The regular 2018 New York Legislative Session concluded late last night with little fanfare. The final week of session is typically a flurry of activity marked by tense, last-minute negotiations, and unexpected compromises. However, this year’s “End of Session” lacked the usual frenetic pace we have come to expect.
While both the Senate and the Assembly were up late voting on many local and non-controversial bills, they failed to pass legislation dealing with many of the more controversial topics, including additional gun control, teacher evaluation reform, sports betting, safe staffing in hospitals, and renewal of the New York City traffic camera program. Additionally, a package of transparency and election reform bills failed to advance. Governor Cuomo did not aggressively push for end-of-session legislative priorities as he has done in the past, stating publicly that essential issues were addressed in the budget.
The political dynamic in the Senate was a significant factor in this session’s anti-climactic closure. Currently, the Senate is split between Republican and Democrats 31-31 which forced each issue to be negotiated between the two Senate conferences, not an easy task in this Election year.
The failure to renew the New York City traffic camera program was a point of contention and reveals growing partisan divides in the Chambers. Both Houses introduced separate omnibus bills concerning local tax extenders critical to local governments throughout the state. The Assembly version included the renewal of speed cameras. The Senate version did not. Due to the inability to reach consensus on a larger omnibus bill, a series of smaller tax extender bills were passed by both Houses. With no legislation renewing their authority, the 140 speed cameras in New York City will be deactivated by the end of July.
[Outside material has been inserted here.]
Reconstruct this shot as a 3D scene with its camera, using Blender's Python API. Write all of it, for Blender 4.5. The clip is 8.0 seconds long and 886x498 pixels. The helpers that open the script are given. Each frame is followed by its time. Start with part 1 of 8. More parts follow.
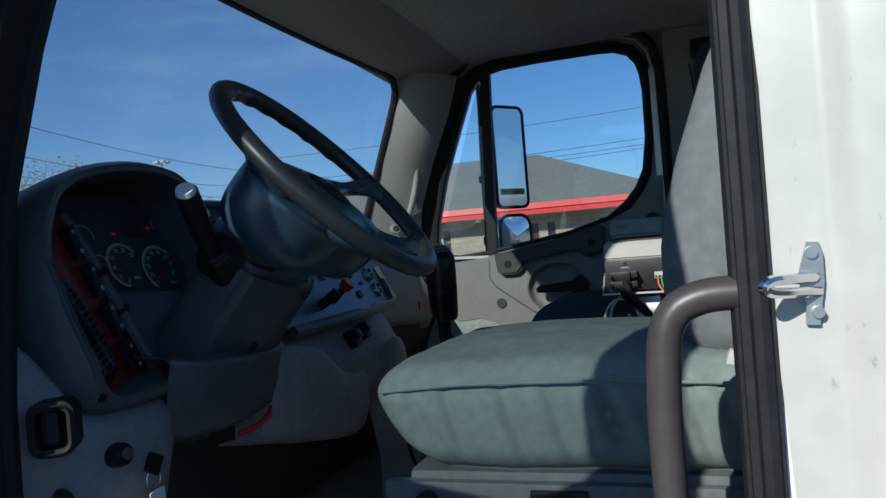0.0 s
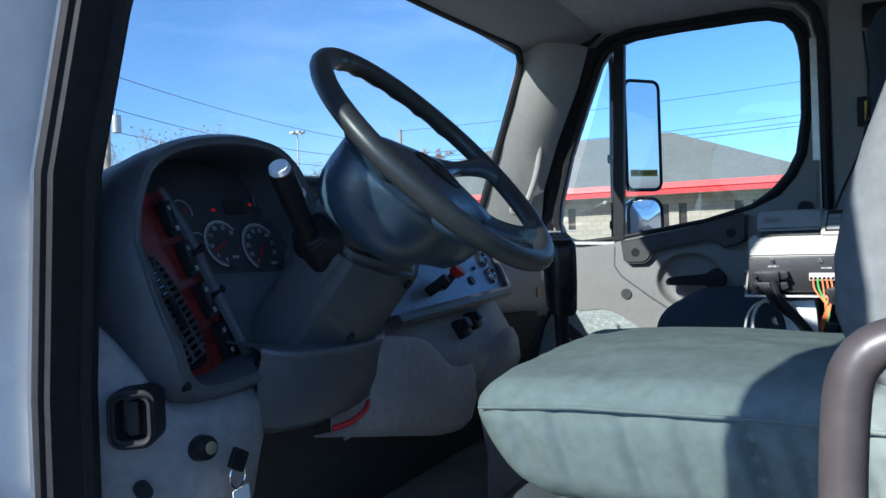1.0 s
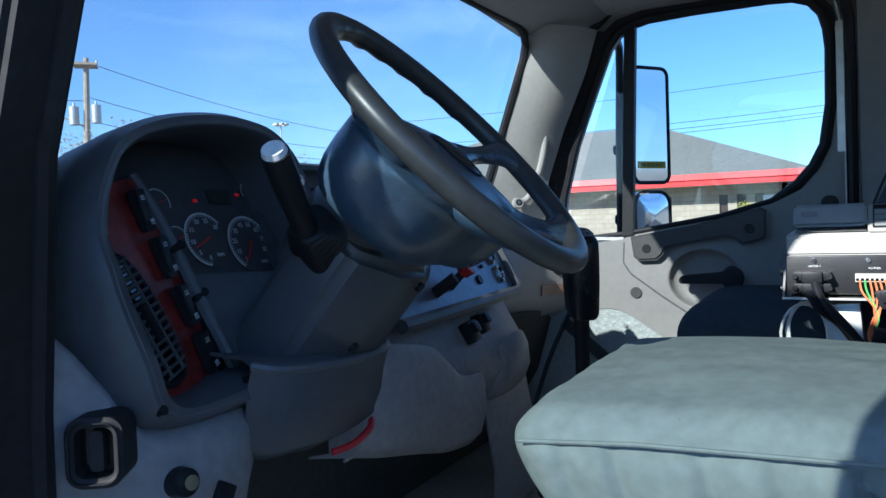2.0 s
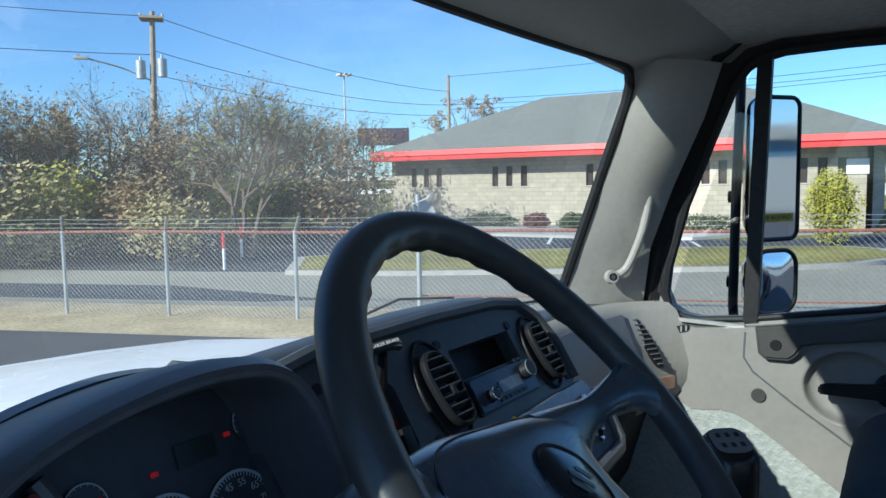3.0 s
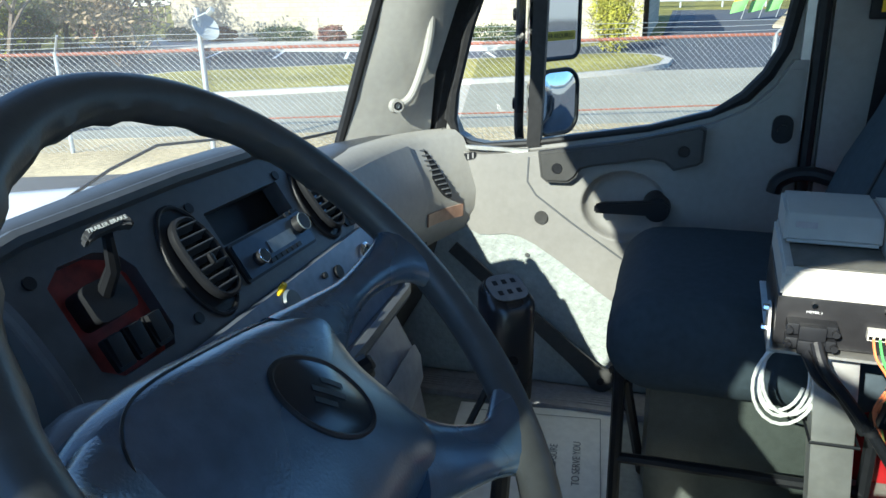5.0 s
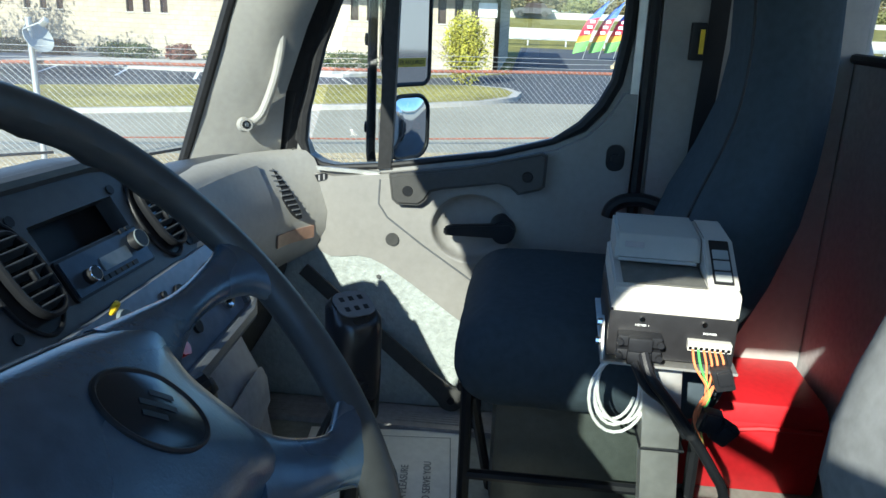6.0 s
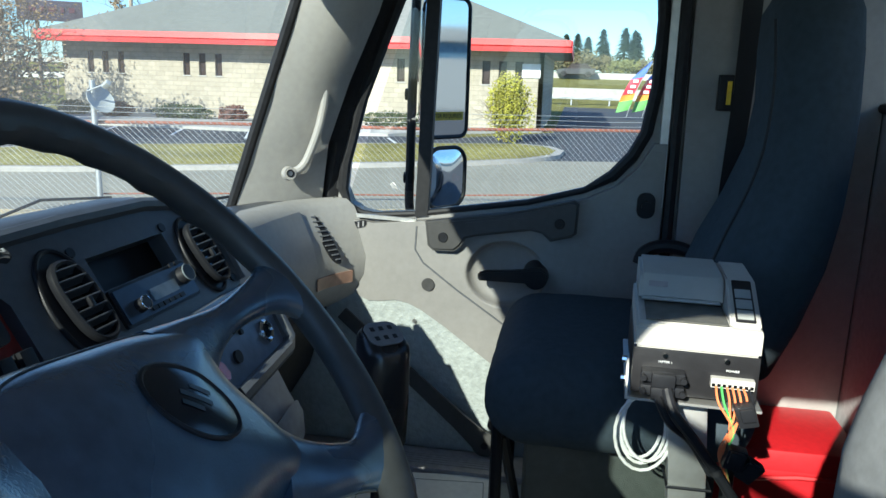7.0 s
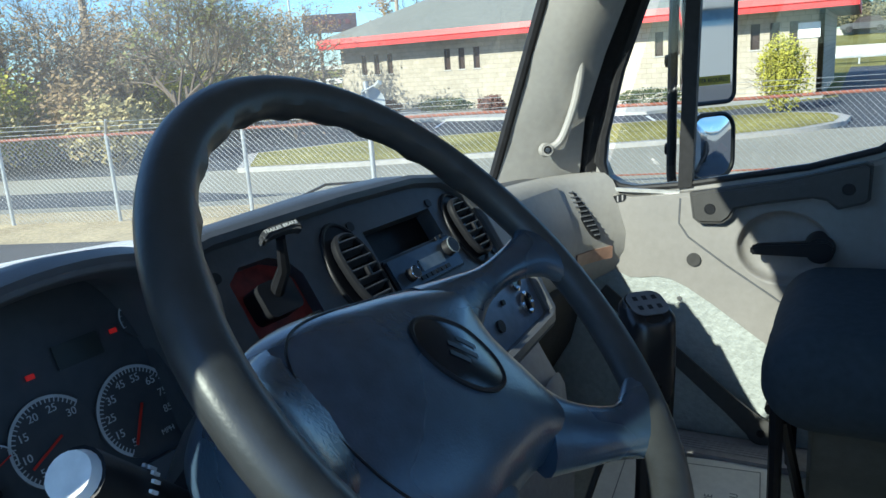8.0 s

Despite the political constraints/gridlock in the State Senate, several noteworthy bills have managed to make headway. The Assembly and Senate approved legislation creating a new commission tasked with investigating allegations of misconduct by prosecutors. The Legislature also passed a bill increasing funding for mandatory costs at public universities. A measure establishing a sexual assault survivor bill of rights passed both Houses. Other measures that passed both Houses include a bill allowing medical marijuana to be used as an alternative to opioids, legislation establishing a take-back program for unused pharmaceuticals, and a bill that expands Paid Family Leave to include bereavement.
Although there remain many unresolved issues, lawmakers will now turn their focus to the Fall elections.